Als Herausforderung für unabhängigen Qualitätsjournalismus bezeichnete Döpfner die ungleiche Behandlung von Medien und sozialen Plattformen. Während jede kleine Lokalzeitung klar zwischen Werbung und journalistischen Inhalten trennen müsse, sowie juristisch für die Richtigkeit der von ihr bereitgestellten Inhalte verantwortlich sei, gebe es das bei Facebook und Co. nicht.  Das sei unfair. Während das Vertrauen in die Inhalte die Basis für jedes Medienunternehmen seien, verbreiteten die sozialen Plattformen tagtäglich Unwahrheiten. Und das sei gefährlich für die Demokratie.

Das wollte der Facebook-Direktor für Medienpartschnerschaften in Europa, den Mittleren Osten und Afrika, Jesper Doub, allerdings nicht auf sich sitzen lassen. Zwar betonte er das Credo Mark Zuckerbergs, dass Facebook nur eine Plattform sei für Inhalte anderer. Dennoch sei man bemüht, gegen die Flut an Fake News und Hass-Posts vorzugehen. So lösche man täglich eine Million Fake Accounts.
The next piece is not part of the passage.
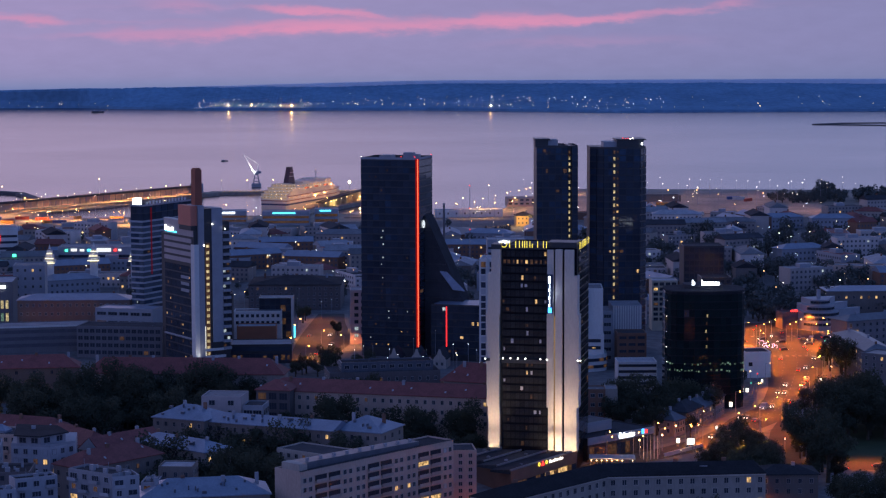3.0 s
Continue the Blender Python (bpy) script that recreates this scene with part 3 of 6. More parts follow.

Im übrigen liefere der Algorithmus eben das, was die Leute lesen oder sehen wollten. Jaron Lanier war es in seiner Keynote allerdings leid, sich auf eine solche Argumentation einzulassen. Denn für ihn ist klar: Hinter jedem Algorithmus, hinter jeder Künstlichen Intelligenz stehen Menschen.